You need to see if you have an RG 6 coaxiel cable ( the cable wire ) .. if you don't you need to get one, it might help . My guess is you don't have one.
RG6 can help if the issue is a signal strength one, but that's probably not the issue here.
Regarding picture quality... analog signals will look bad on your new TV. That's regardless of whether the signals come from the cable company or a VCR. Yes, the issue is you're looking at analog signals. As you mentioned, when you watch a DTV (digital television) signal, the picture is clean. That's the advantage of digital.
Cable companies will put SOME (generally the local broadcasters) DTV signals in their basic plan. Those are the ones you scanned in. However, they need to put those signals on strange channel numbers (ie: 144-1) because the "normal" channel numbers have the analog version of the station.
If you want Food Network, ESPN, Discovery, History, etc in HD, you'll need to have your provider (Comcast in this instance) give you a box (that costs more $$ per month) that will support the HD signals. Many of those boxes also provide DVR (recording) functionality.
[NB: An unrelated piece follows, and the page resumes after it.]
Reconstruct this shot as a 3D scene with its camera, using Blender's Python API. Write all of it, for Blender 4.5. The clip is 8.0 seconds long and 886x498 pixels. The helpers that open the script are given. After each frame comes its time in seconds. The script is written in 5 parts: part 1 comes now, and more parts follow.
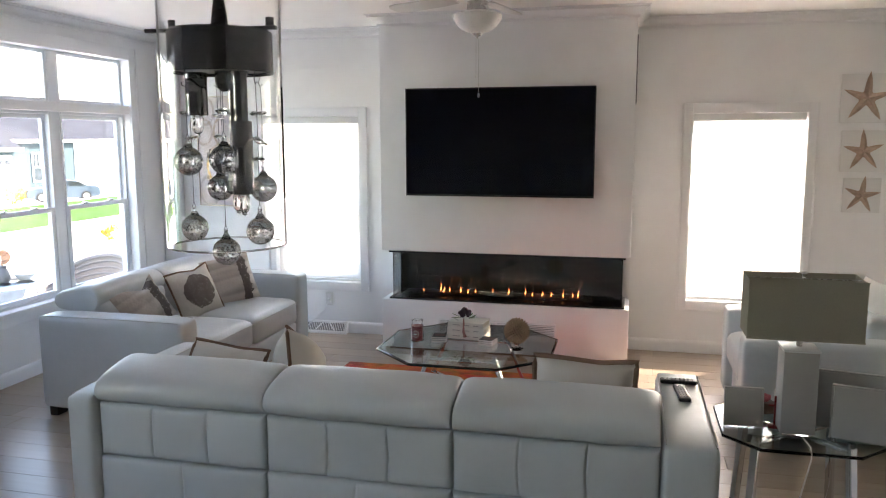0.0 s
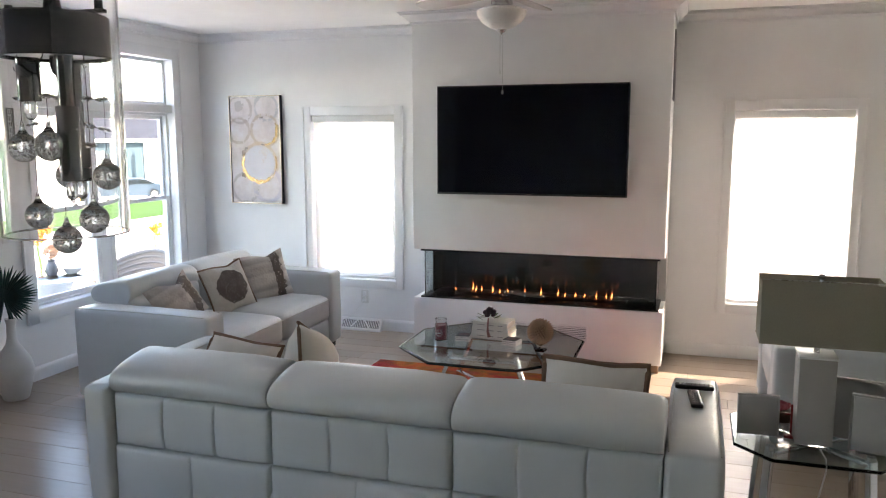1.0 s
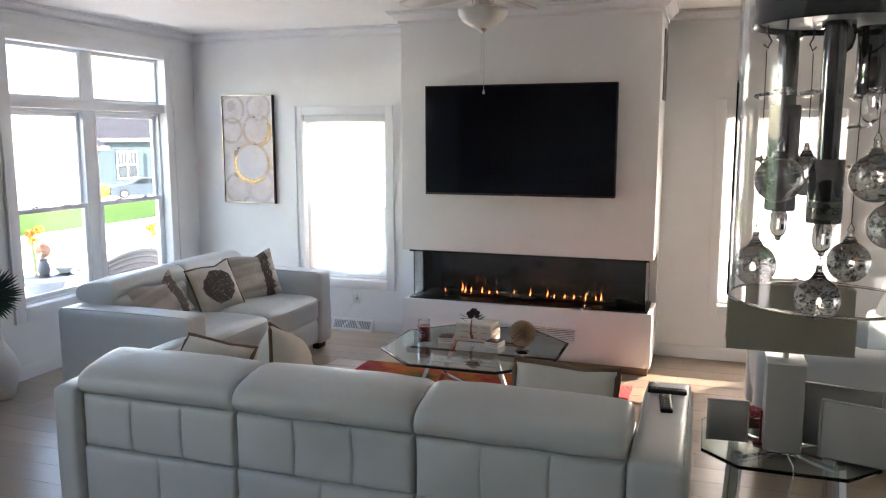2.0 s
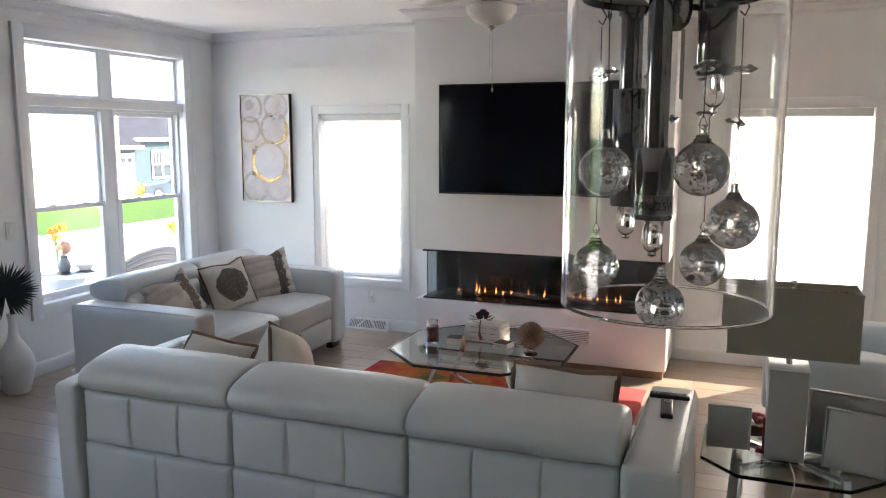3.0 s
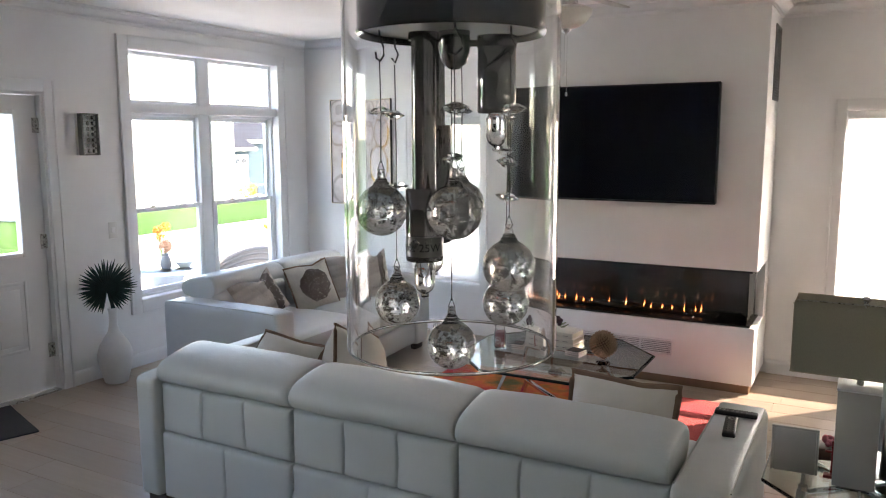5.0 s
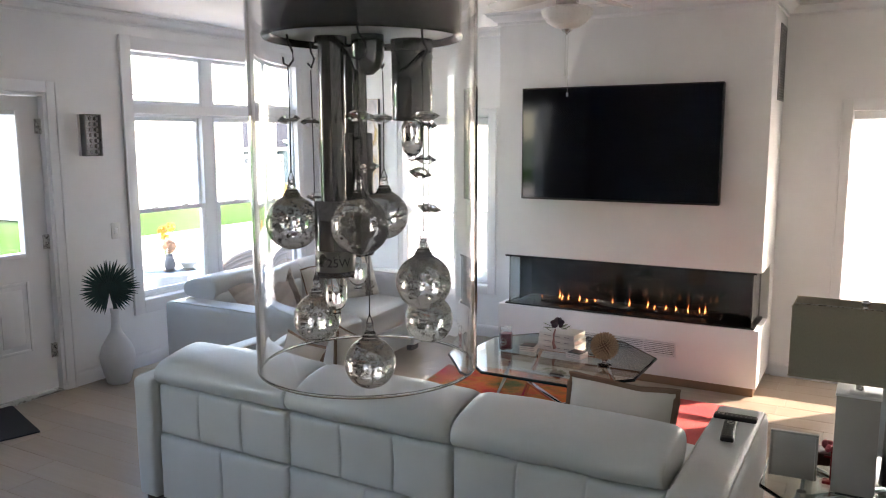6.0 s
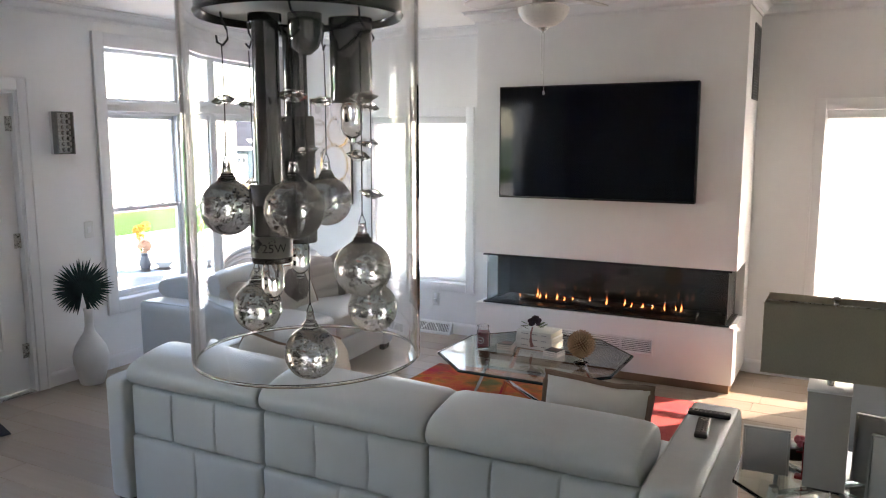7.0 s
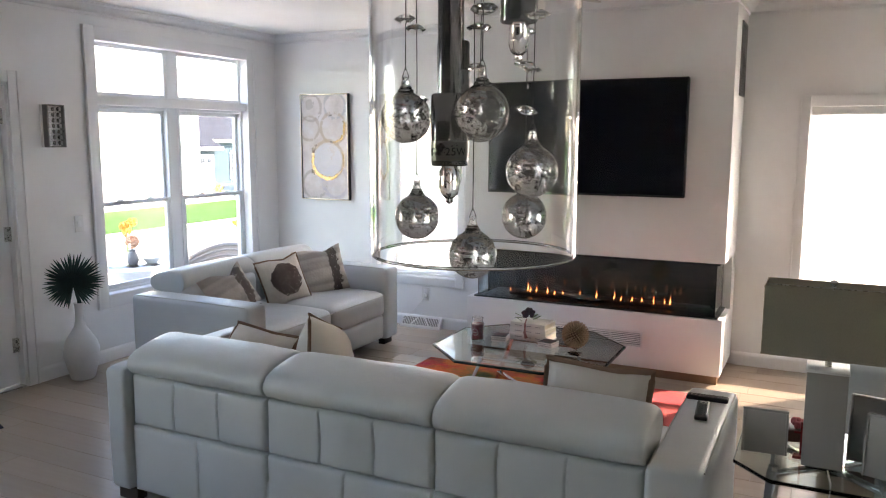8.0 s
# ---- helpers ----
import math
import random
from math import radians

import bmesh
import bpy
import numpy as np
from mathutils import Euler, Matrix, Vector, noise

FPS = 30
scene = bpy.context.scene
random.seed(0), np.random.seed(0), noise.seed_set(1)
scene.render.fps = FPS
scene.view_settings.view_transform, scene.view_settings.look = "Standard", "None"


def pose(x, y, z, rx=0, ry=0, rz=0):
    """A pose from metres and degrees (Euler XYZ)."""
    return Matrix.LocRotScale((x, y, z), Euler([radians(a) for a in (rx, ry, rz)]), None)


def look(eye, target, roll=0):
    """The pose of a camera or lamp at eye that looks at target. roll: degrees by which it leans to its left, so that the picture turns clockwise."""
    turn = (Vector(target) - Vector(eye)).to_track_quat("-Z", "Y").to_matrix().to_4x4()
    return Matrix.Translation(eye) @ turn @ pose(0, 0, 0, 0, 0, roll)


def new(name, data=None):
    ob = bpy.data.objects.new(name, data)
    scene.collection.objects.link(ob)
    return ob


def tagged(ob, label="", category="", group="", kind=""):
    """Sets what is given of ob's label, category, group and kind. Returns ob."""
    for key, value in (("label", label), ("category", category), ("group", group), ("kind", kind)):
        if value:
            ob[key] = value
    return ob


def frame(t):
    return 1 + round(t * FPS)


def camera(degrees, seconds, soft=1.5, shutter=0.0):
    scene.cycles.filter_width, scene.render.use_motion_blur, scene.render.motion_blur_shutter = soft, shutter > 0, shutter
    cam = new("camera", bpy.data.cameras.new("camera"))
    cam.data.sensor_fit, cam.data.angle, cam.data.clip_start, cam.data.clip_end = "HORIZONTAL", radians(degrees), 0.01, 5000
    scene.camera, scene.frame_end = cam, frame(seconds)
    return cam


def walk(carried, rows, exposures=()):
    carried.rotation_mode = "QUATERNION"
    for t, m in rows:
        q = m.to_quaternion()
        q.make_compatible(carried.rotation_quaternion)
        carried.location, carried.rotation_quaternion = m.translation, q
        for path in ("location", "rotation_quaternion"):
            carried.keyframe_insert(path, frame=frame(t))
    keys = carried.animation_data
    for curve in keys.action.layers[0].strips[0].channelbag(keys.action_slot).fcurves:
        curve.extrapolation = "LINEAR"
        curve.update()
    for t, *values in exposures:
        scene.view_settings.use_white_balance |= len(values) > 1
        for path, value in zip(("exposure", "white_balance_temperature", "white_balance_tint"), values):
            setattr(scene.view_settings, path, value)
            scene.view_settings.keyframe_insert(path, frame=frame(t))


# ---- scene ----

That can also be extra $$ per month.
I HIGHLY, HIGHLY, HIGHLY suggest keeping your Samsung TV and buying a standalone DVD player. Yes, it's one more box, but if you're not going BluRay, you can get a DVD player for <$50. Heck, you can get a BluRay player for <$100. Samsung has great picture quality. Another benefit is if the DVD player dies, you can only replace that instead of the entire system.